On Saturday, 9 February 2013 at 07:45:05 UTC, FG wrote:
On 2013-02-09 08:19, Dmitry Olshansky wrote:
NoUFCS for properties

Properties protect the access to a field of an entity (class/struct/module), so they actually have to be defined within the entity they belong to, just as
a field would.

Rubbish.

std.array:

@property auto front(T)(T[] arr)
{
    return arr[0];
}


Yeah, banning UFCS for properties is too farfetched.

This attempt to define a standard definition shows that the idea of a property means different things depending on the person you ask and what they are trying to accomplish.

The current @property implementation is no good for the encapsulation definition, however it is great for what the compiler currently implements, which are regular functions with (soon to be) enforced getter and setter syntax.

If we also want encapsulating properties that emulate variables as much as possible, that's a different type of property from the type that does not encapsulate and try to fully emulate a variable. @property simply cannot do both. What's missing is the ability to wrap true private internals into a property namespace. This idea was presented a few times already, as it appears to be a reasonable solution.
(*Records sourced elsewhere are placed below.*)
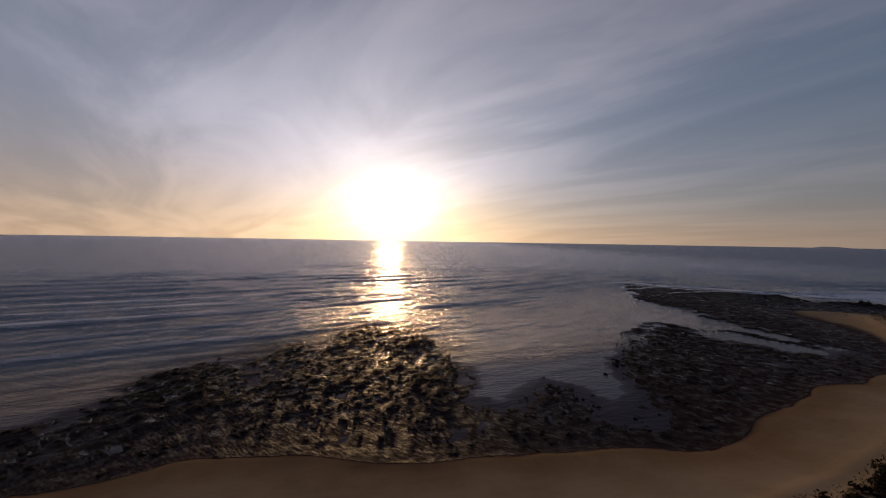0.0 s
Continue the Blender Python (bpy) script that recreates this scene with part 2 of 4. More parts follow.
# hills of the dune field: place, half-width and height over the front ridge
HILLS = [(150, 40, 11, 2.6), (165, 75, 11, 3.1), (190, 105, 10, -1.0), (222, 88, 11, 5.2), (240, 100, 10, 4.4), (235, 60, 12, 2.8), (265, 80, 11, 1.7),
         (262, 108, 10, 3.8), (280, 55, 13, 6.6), (300, 92, 11, 7.6), (286, 106, 8, 2.6), (320, 100, 10, 1.4), (330, 70, 11, 4.2), (350, 84, 11, 5.2), (388, 82, 12, 2.8), (360, 104, 9, -3.4)]
# bare sand and dry grass openings in the scrub
BARE = [(73, 42, 6), (61, 45, 6), (111, 62, 6.5), (117, 57, 7), (123, 62, 5), (319, 87, 3.5), (366, 106, 4), (386, 61, 3), (312, 116, 4), (292, 112, 4),
        (359, 77, 4), (175, 131, 6), (183, 127, 6.5), (190, 131, 5), (345, 45, 3), (82, 36, 6), (95, 48, 5), (330, 84, 4), (420, 70, 4), (300, 124, 4), (262, 116, 3), (306, 133, 5), (299, 131, 4.5), (346, 113, 5), (353, 111, 4), (361, 111, 4), (285, 124, 5)]

RND = np.random.RandomState(7)
LATTICE = RND.rand(256, 256)


def vnoise(x, y, cell, seed=0):
    """Smooth value noise, 0 to 1, on a lattice of the given cell in metres."""
    u, v = np.asarray(x) / cell + 37.3 * seed + 900, np.asarray(y) / cell + 17.9 * seed + 900
    i, j = np.floor(u).astype(int), np.floor(v).astype(int)
    fu, fv = u - i, v - j
    fu, fv = fu * fu * (3 - 2 * fu), fv * fv * (3 - 2 * fv)
    g = lambda a, b: LATTICE[a % 256, b % 256]
    return (g(i, j) * (1 - fu) + g(i + 1, j) * fu) * (1 - fv) + (g(i, j + 1) * (1 - fu) + g(i + 1, j + 1) * fu) * fv


def fbm(x, y, cell, octaves=4, seed=0, gain=0.5):
    total_, amp, norm = 0, 1.0, 0
    for k in range(octaves):
        total_, norm = total_ + amp * vnoise(x, y, cell / 2 ** k, seed + k), norm + amp
        amp *= gain
    return total_ / norm


def step(x, a, b):
    u = np.clip((x - a) / (b - a), 0, 1)
    return u * u * (3 - 2 * u)


def smooth_line(pts, per=3):
    p = np.array(pts, float)
    p = np.vstack([p[:1], p, p[-1:]])
    out = []
    for k in range(1, len(p) - 2):
        for s in np.arange(per) / per:
            a, b, c, d = p[k - 1:k + 3]
            out.append(0.5 * (2 * b + (c - a) * s + (2 * a - 5 * b + 4 * c - d) * s * s + (3 * b - a - 3 * c + d) * s ** 3))
    return np.array(out + [p[-1]])


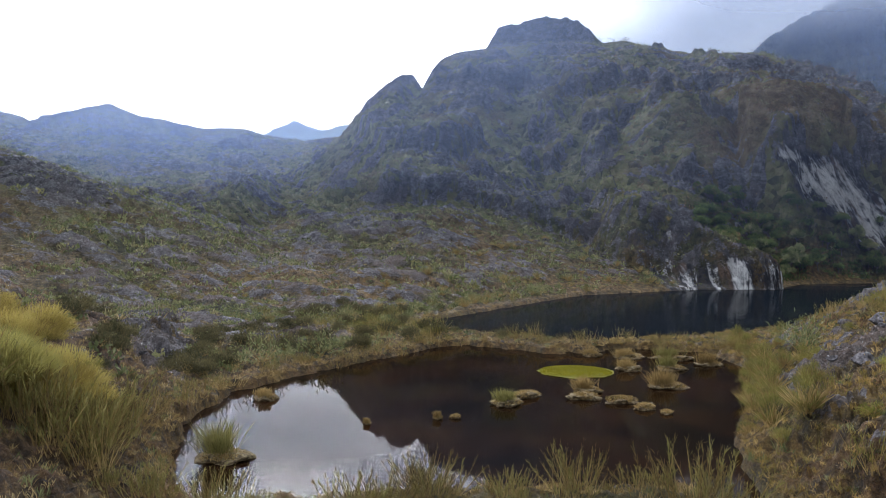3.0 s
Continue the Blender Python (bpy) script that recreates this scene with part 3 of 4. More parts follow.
# ---- plants ----
def blade_mesh(name, mat, base, way, length, width, droop, rng, leafy=0.0, tone=None):
    """Many thin curved blades, each a strip of its own, in one mesh. leafy: share of the length at which the blade is widest."""
    n = len(base)
    way = way / np.linalg.norm(way, axis=1, keepdims=True)
    flat = way * np.array([1, 1, 0])
    side = np.cross(way, rng.normal(size=(n, 3)))
    side /= np.linalg.norm(side, axis=1, keepdims=True) + 1e-9
    L, W = length[:, None], width[:, None]
    p1 = base + way * L * 0.55
    p2 = base + way * L * 0.85 + (flat * 0.6 + np.array([0, 0, -1])) * (L * droop[:, None]) + way * L * 0.15
    co = np.stack([base - side * W * (0.5 - leafy * 0.4), base + side * W * (0.5 - leafy * 0.4), p1 - side * W * 0.5, p1 + side * W * 0.5, p2], 1).reshape(-1, 3)
    i = (np.arange(n) * 5)[:, None]
    quads, tris = i + np.array([0, 1, 3, 2]), i + np.array([2, 3, 4])
    me = bpy.data.meshes.new(name)
    me.vertices.add(len(co))
    me.vertices.foreach_set("co", co.astype(np.float32).ravel())
    loops = np.concatenate([quads, tris], 1).astype(np.int32).ravel()
    me.loops.add(len(loops))
    me.loops.foreach_set("vertex_index", loops)
    me.polygons.add(2 * n)
    starts = (np.arange(n) * 7)[:, None] + np.array([0, 4])
    me.polygons.foreach_set("loop_start", starts.astype(np.int32).ravel())
    me.update(calc_edges=True)
    me.attributes.new("tone", "FLOAT", "POINT").data.foreach_set("value", np.repeat(np.full(n, 0.5) if tone is None else tone, 5).astype(np.float32))
    me.materials.append(mat)
    return me


def plant_material(name, stops, through_light=0.35):
    m, n = material(name)
    isle = n.add("ShaderNodeNewGeometry").outputs["Random Per Island"]
    whole = n.add("ShaderNodeObjectInfo").outputs["Random"]
    p = n.add("ShaderNodeNewGeometry").outputs["Position"]
    patch = n.noise(p, 0.35, 3)
    tone = n.add("ShaderNodeAttribute", {"attribute_name": "tone"}).outputs["Fac"]
    fac = n.math("ADD", n.math("ADD", n.math("MULTIPLY", isle, 0.26), n.math("MULTIPLY", tone, 0.46)), n.math("ADD", n.math("MULTIPLY", whole, 0.2), n.math("MULTIPLY", n.math("SUBTRACT", patch, 0.42), 0.6)))
    color = n.ramp(fac, stops)
    b = n.add("ShaderNodeBsdfPrincipled", None, Base_Color=color, Roughness=0.75)
    n.put(b.inputs["Specular IOR Level"], 0.2)
    t = n.add("ShaderNodeBsdfTranslucent", None, Color=color)
    n.add("ShaderNodeOutputMaterial", None, Surface=n.add("ShaderNodeMixShader", None, i0=through_light, i1=b, i2=t))
    return m


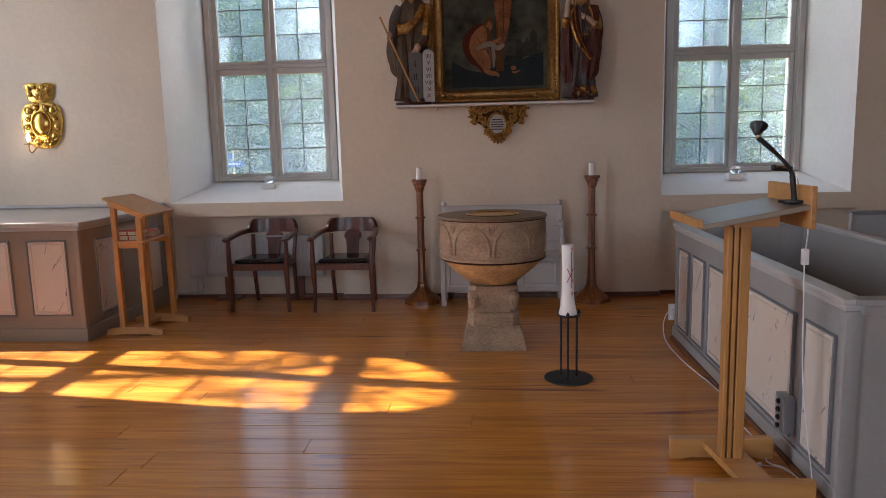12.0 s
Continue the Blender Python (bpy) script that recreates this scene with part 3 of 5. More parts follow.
# ---- panelled furniture ----
def field(parent, m, w, h, name="panel"):
    """A raised marbled field with its dark moulding; local x across, y into the wood, z up."""
    bm = nb()
    box(bm, 0.012, w - 0.012, -0.006, 0.004, 0.012, h - 0.012, 0.004)
    p = part(name, bm, MARBLE, parent, "field painted as veined marble")
    p.matrix_local = m
    bm = nb()
    rect_frame(bm, 0.03, w - 0.03, 0.03, h - 0.03, ((0, -0.0062), (0.004, -0.010), (0.010, -0.010), (0.013, -0.0062)))
    part("field_bead", bm, MARBLE, p, "thin raised bead")
    bm = nb()
    rect_frame(bm, 0, w, 0, h, ((0, -0.001), (0.002, -0.012), (0.009, -0.014), (0.014, -0.005)))
    part("moulding", bm, PEW_EDGE, p, "dark grey moulding")
    return p


ch = thing("chest", (0, 0, 0), "grey-painted panelled church chest with marbled fields beside the wall", "chest")
bm = nb()
box(bm, WEST + 0.02, -3.205, 5.205, D - 0.06, 0.10, 0.91, 0.004)
part("body", bm, CHEST_PAINT, ch)
bm = nb()
box(bm, WEST + 0.02, -3.16, 5.165, D - 0.055, 0.915, 0.95, 0.008, 2)
box(bm, WEST + 0.02, -3.18, 5.185, D - 0.06, 0.885, 0.917, 0.008, 2)
part("top", bm, PEW_TOP, ch, "worn grey top board, lightened in colour where light falls")
bm = nb()
box(bm, WEST + 0.02, -3.185, 5.185, D - 0.06, 0.001, 0.11, 0.008, 2)
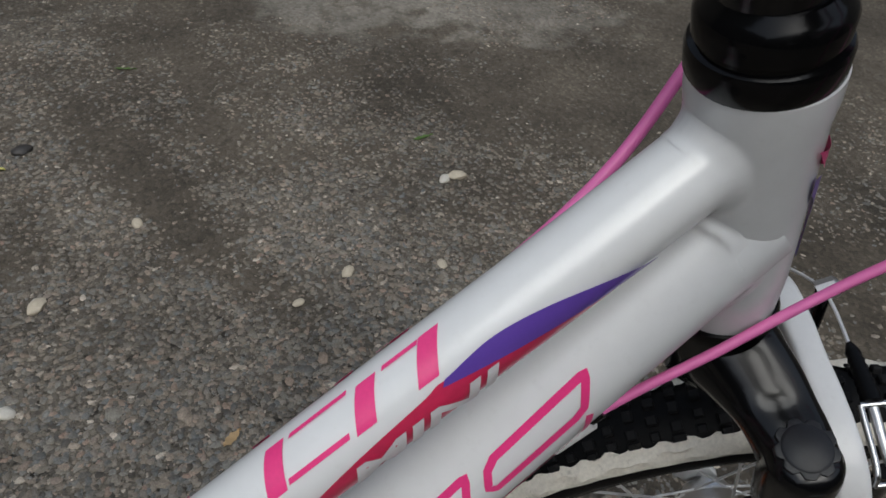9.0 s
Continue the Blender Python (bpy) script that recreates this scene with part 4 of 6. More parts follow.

I really don't see why we cannot implement the non-encapsulated @property implementation, which is essentially what we already have except with enforced getter/setter syntax and weak variable emulation (its just a regular function), and later after the dust settles we implement a real property with true powers of encapsulation and more precise variable emulation, although not to replace @property because it does a good job for what it is design to do.